7.フラットファイルを使ってナットの平面を削り出します。
8.ナット溝にピッタリはまるようになりました。

9.1弦側からもナットの密着を確認します。
10.逆光を利用すると密着度の確認が効率的に行えます。

11.ナットのサイドもこの段階で面取り加工しておきます。
12.目視および指で触ってネック、フィンガーボードと段差のないことを確認しておきます。

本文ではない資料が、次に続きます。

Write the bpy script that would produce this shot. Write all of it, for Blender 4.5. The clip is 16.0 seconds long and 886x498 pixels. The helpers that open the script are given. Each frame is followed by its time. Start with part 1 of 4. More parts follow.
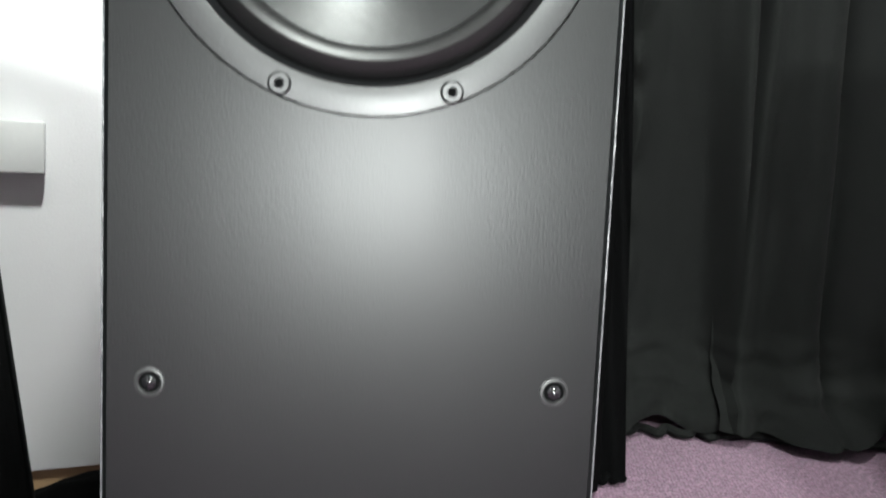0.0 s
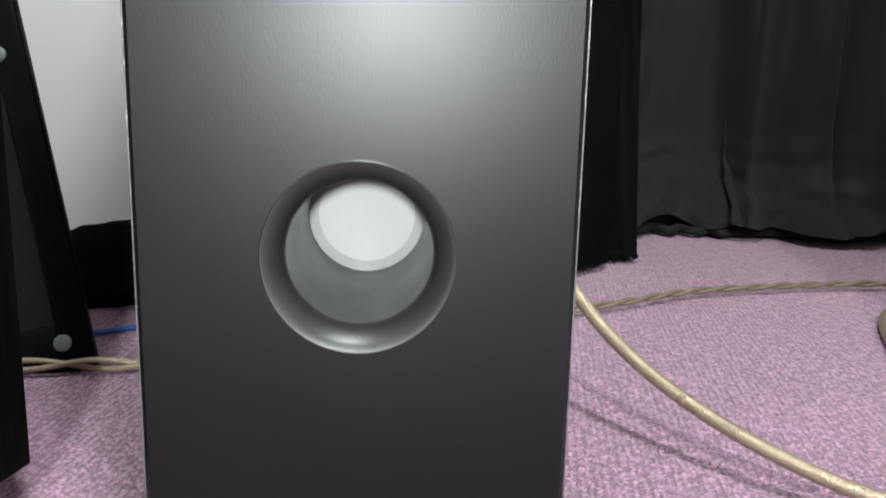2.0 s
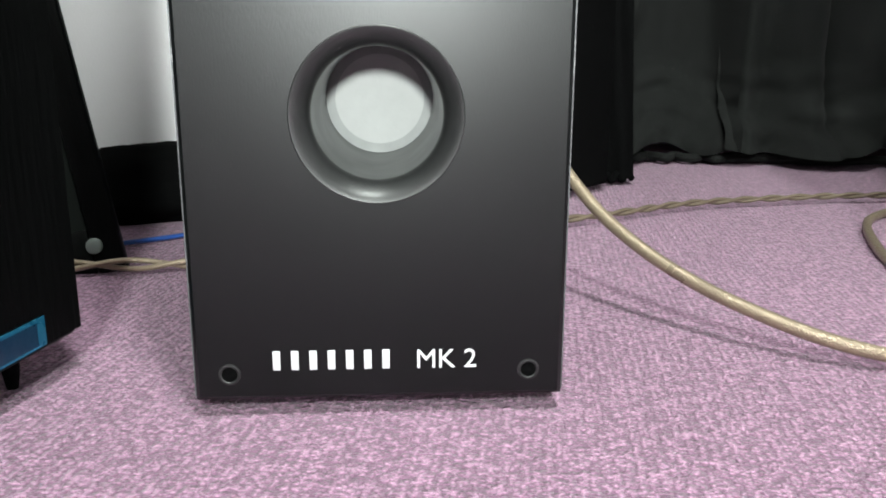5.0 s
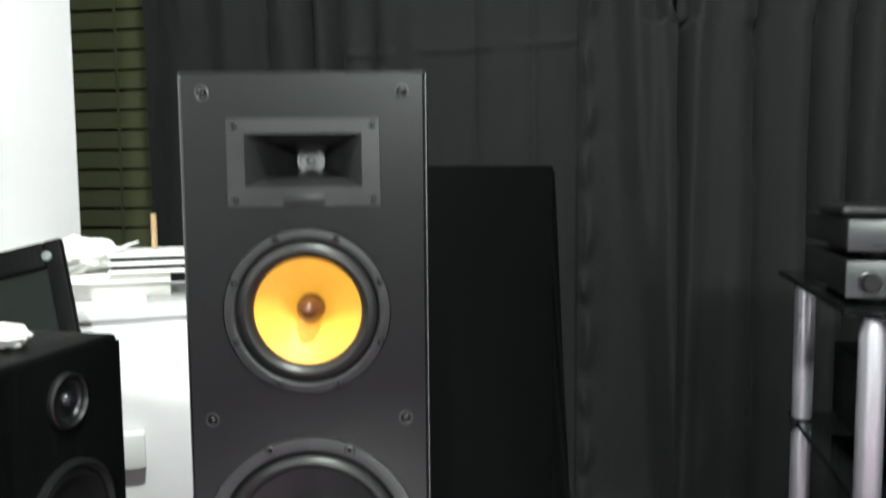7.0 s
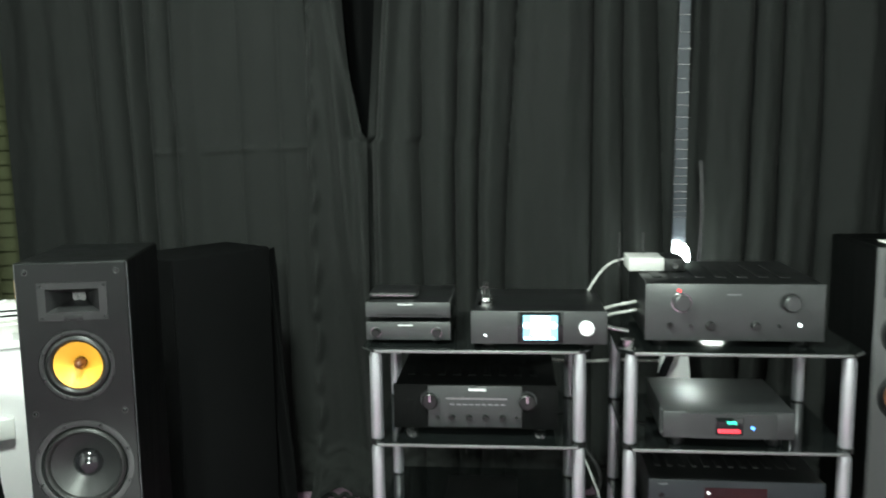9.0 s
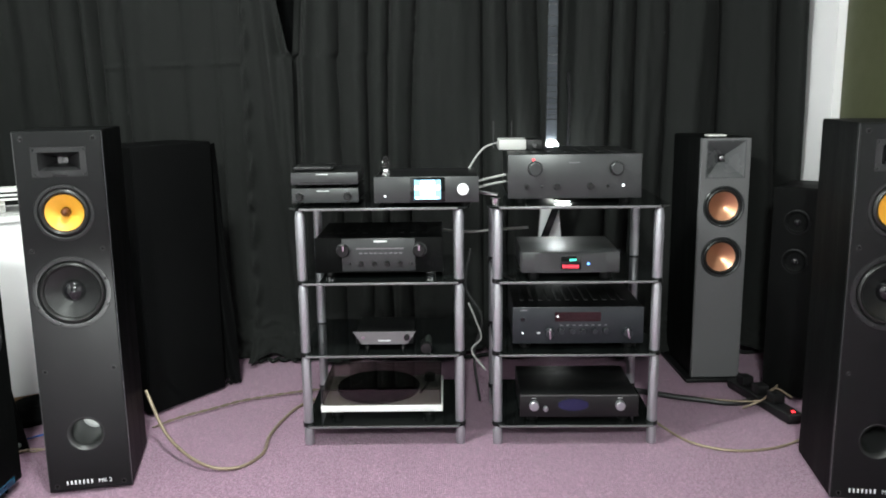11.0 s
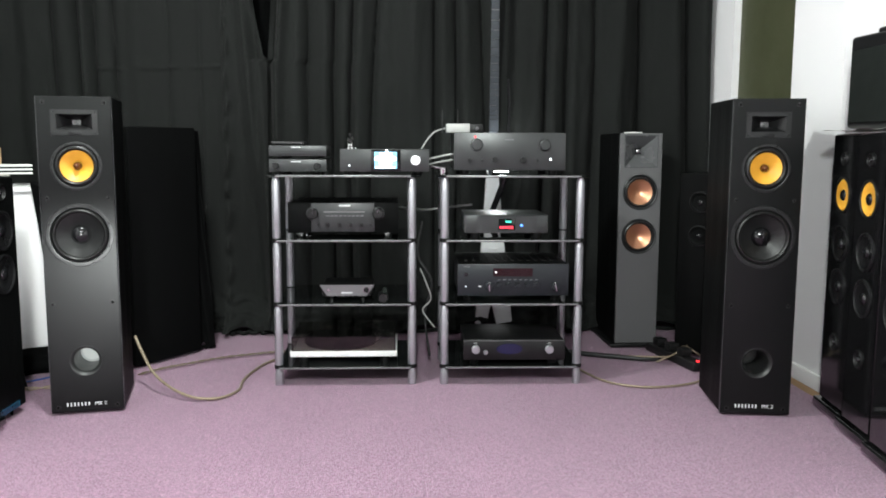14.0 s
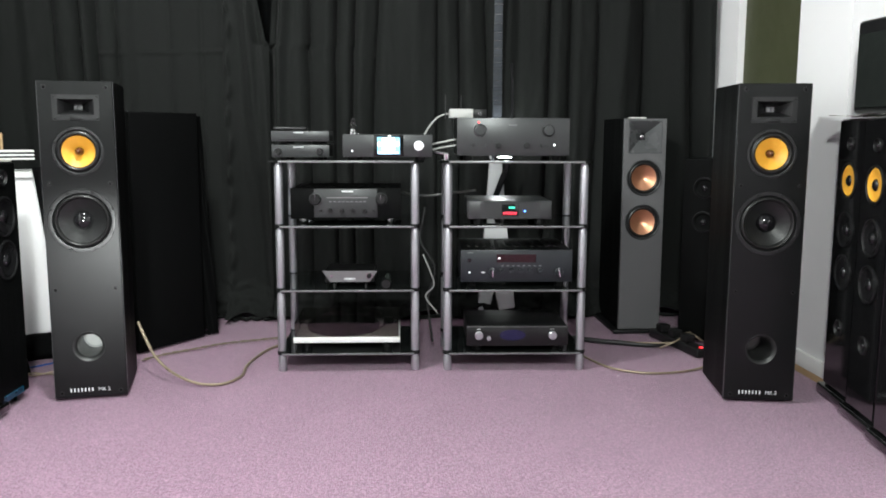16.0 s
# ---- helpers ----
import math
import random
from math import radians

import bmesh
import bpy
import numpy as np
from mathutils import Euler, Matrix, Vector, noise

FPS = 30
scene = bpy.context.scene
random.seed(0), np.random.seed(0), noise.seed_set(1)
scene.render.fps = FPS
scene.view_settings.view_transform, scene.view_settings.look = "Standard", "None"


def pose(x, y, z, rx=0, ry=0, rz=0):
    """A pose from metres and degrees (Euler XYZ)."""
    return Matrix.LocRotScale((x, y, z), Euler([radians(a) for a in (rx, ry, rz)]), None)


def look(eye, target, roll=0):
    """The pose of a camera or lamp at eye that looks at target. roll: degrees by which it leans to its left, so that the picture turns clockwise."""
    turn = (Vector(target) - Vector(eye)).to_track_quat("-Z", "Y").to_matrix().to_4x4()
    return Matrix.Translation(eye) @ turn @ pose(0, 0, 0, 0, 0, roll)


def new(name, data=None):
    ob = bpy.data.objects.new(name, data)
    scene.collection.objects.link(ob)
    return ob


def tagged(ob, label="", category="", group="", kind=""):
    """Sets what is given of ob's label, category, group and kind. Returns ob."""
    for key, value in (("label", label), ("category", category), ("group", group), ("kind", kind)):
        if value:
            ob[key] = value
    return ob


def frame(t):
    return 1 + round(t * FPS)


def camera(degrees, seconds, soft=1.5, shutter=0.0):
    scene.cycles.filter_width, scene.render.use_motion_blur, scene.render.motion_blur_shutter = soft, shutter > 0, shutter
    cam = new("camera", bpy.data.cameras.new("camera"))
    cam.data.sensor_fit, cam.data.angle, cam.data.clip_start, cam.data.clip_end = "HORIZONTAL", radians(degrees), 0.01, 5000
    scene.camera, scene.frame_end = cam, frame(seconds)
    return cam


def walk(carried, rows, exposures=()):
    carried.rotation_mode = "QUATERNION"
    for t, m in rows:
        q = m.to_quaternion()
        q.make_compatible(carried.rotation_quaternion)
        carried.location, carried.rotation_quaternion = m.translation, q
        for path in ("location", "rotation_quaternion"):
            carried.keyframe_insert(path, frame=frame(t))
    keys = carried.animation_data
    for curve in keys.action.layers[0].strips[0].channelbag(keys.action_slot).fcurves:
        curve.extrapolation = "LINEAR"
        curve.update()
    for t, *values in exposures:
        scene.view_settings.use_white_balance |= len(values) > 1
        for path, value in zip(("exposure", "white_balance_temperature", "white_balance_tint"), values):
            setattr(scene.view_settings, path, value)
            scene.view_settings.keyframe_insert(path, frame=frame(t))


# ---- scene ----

13.フレットの高さに合わせてケガキ線を入れました。
14.ナット上部をカットしました。

15.ヘッド側に放物曲面を削り込んでいきます。
16.ナットらしくなってきました。

17.オリジナルナットから弦溝位置を読みとります。
18.弦溝位置を新しいナットに書き込みます。

19.弦溝を専用のヤスリで彫り込んでいきます。
20.弦高調整前のナットです。

21.弦を張って弦高調整を行います。2フレットを指で押さえて1フレットと弦の隙間がギリギリに下がるまでナット高を下げます。
22.ストリングリフターで弦を待避させて、ナット溝を徐々に下げていきます。

23.ナット高調整前の弦溝です。
24.弦高調整後のナット弦溝です。

25.他の弦も同じ要領で調整しました。弦高調整後のナットです。
26.ナットと弦の接触面積と角度を最適化することによってギターの音色は大きく変わります。


サドル作製

1.サウンドホールにチューナー、サドル位置にイントネーターを取り付けました。
2.ピッチ調整を行い、サドル山位置を書き写していきます。

3.サドル溝に合わせてサドルスラブを切り出します。
4.ピッチ調整時に確認したサドル高をサドルに書き込んでいきます。

5.サドル高の切り出しを終えました。
6.サドル上部にピーク位置を書き写します。

7.サドルピーク位置を削りだしていきます。
8.ブリッジピン穴加工を行います。まず、糸鋸で弦の導出口をサドル側へ引き寄せます。

9.さらにミニルーターで弦の導出角度をつけていきます。
10.ブリッジピン穴加工を終えました。

11.サドルを取り付けました。
12.完成したオフセットサドルとブリッジです。